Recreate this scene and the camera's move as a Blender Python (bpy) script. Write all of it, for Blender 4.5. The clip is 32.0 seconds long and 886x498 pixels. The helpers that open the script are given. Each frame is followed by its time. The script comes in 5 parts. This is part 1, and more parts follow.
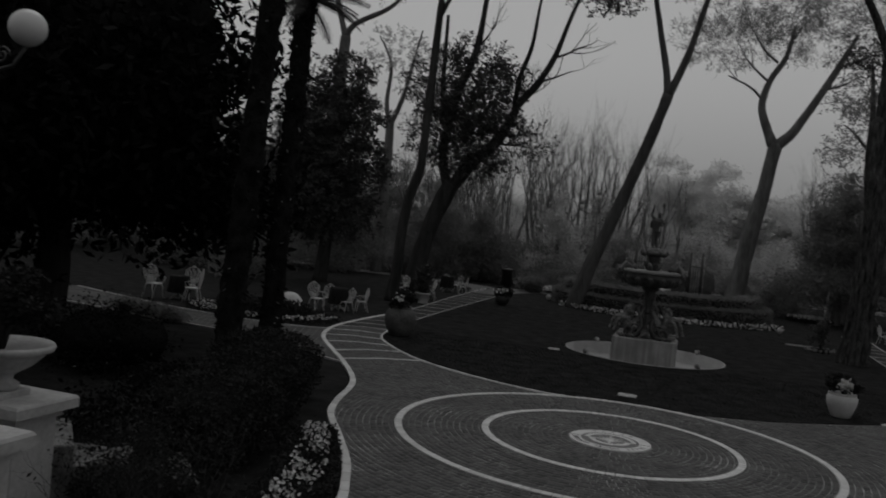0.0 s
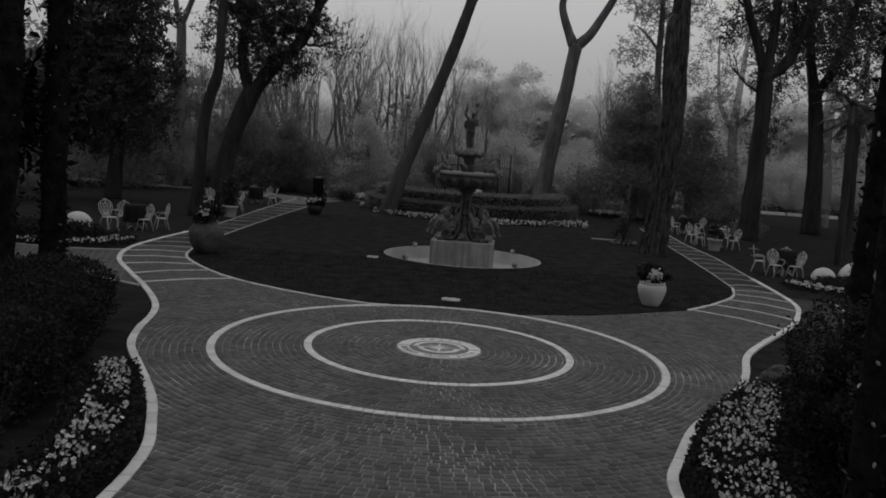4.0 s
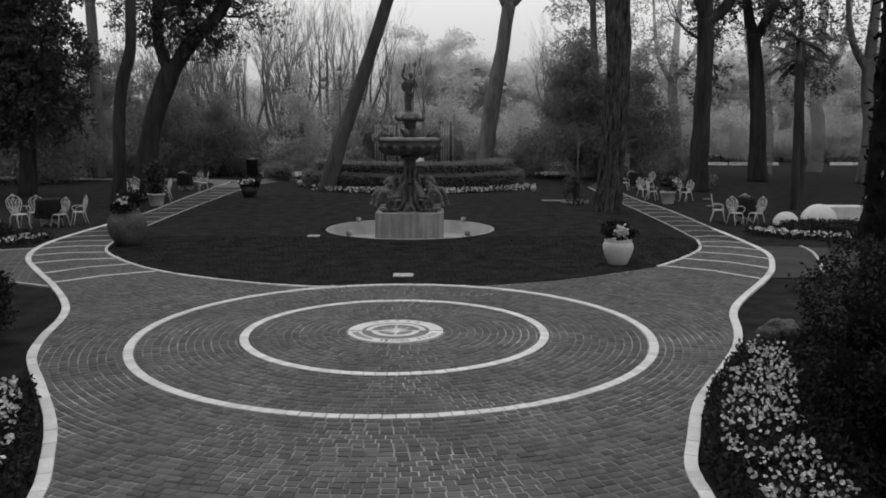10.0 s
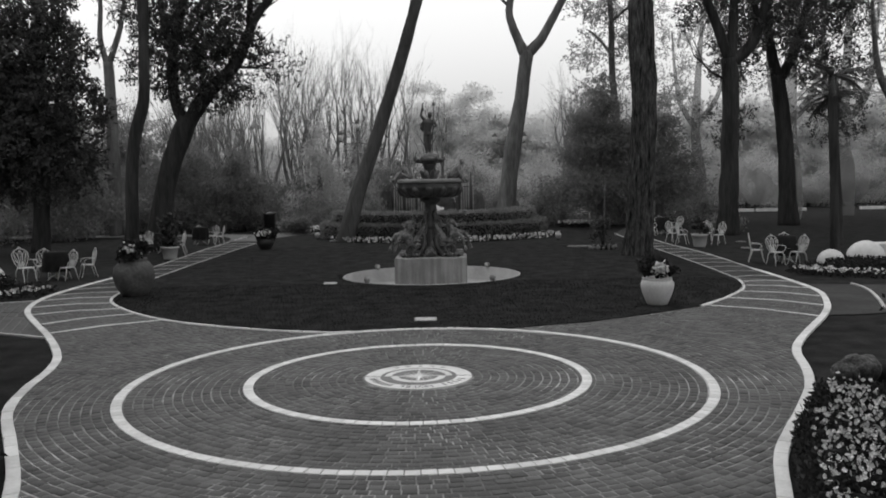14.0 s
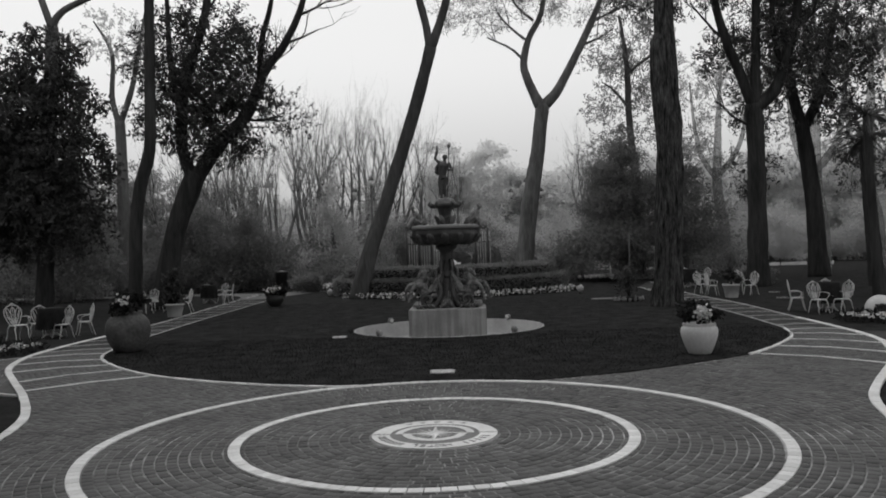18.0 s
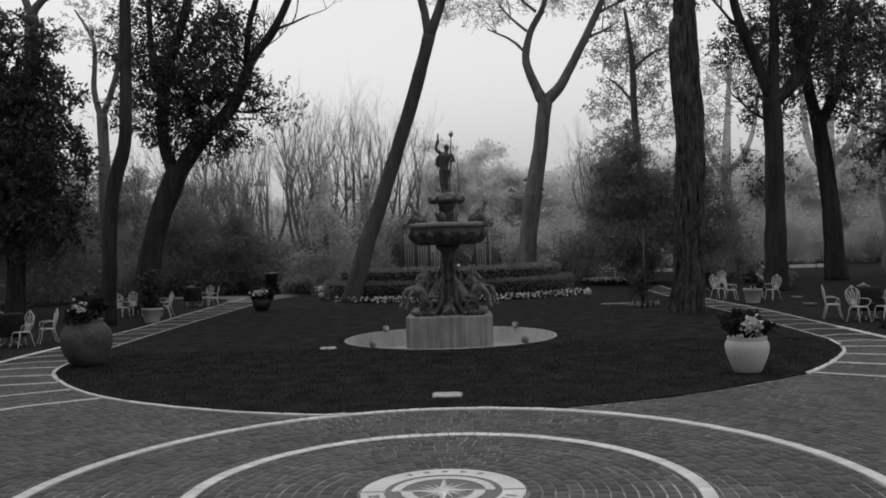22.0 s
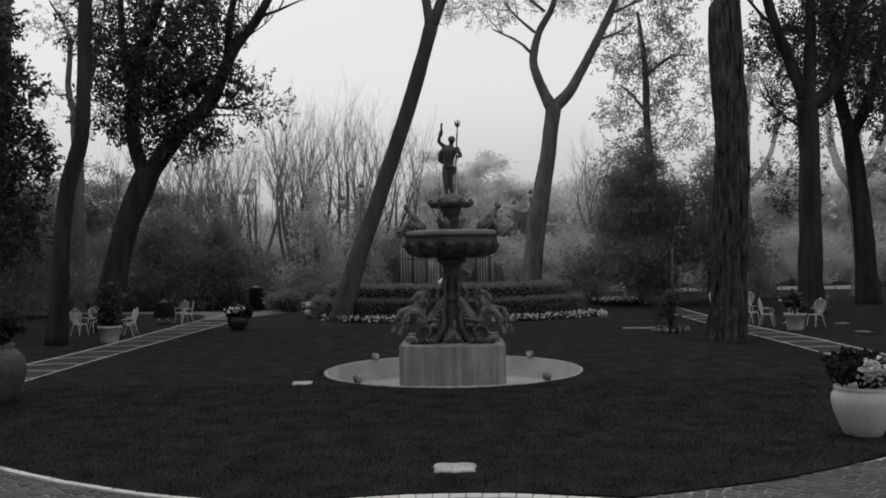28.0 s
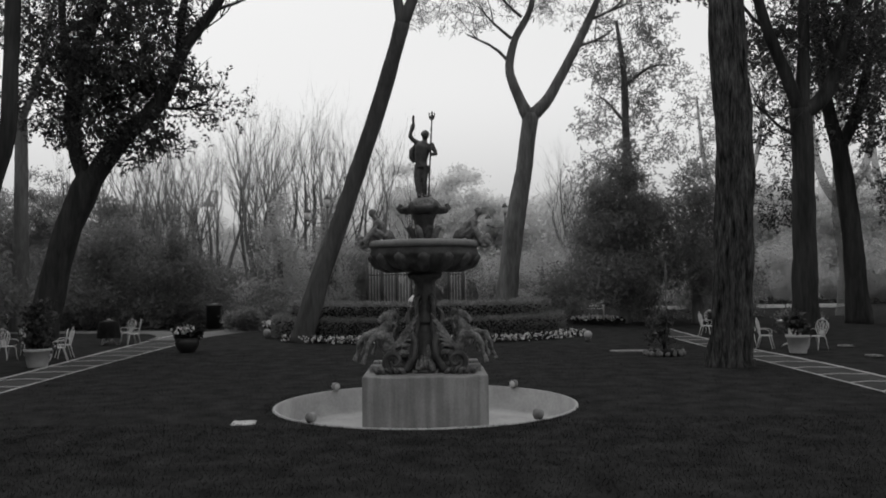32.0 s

Do this: Extract all the data above exactly, excluding every picture.

Response:
Recreate this scene and the camera's move as a Blender Python (bpy) script. Write all of it, for Blender 4.5. The clip is 32.0 seconds long and 886x498 pixels. The helpers that open the script are given. Each frame is followed by its time. The script comes in 5 parts. This is part 1, and more parts follow.
0.0 s
4.0 s
10.0 s
14.0 s
18.0 s
22.0 s
28.0 s
32.0 s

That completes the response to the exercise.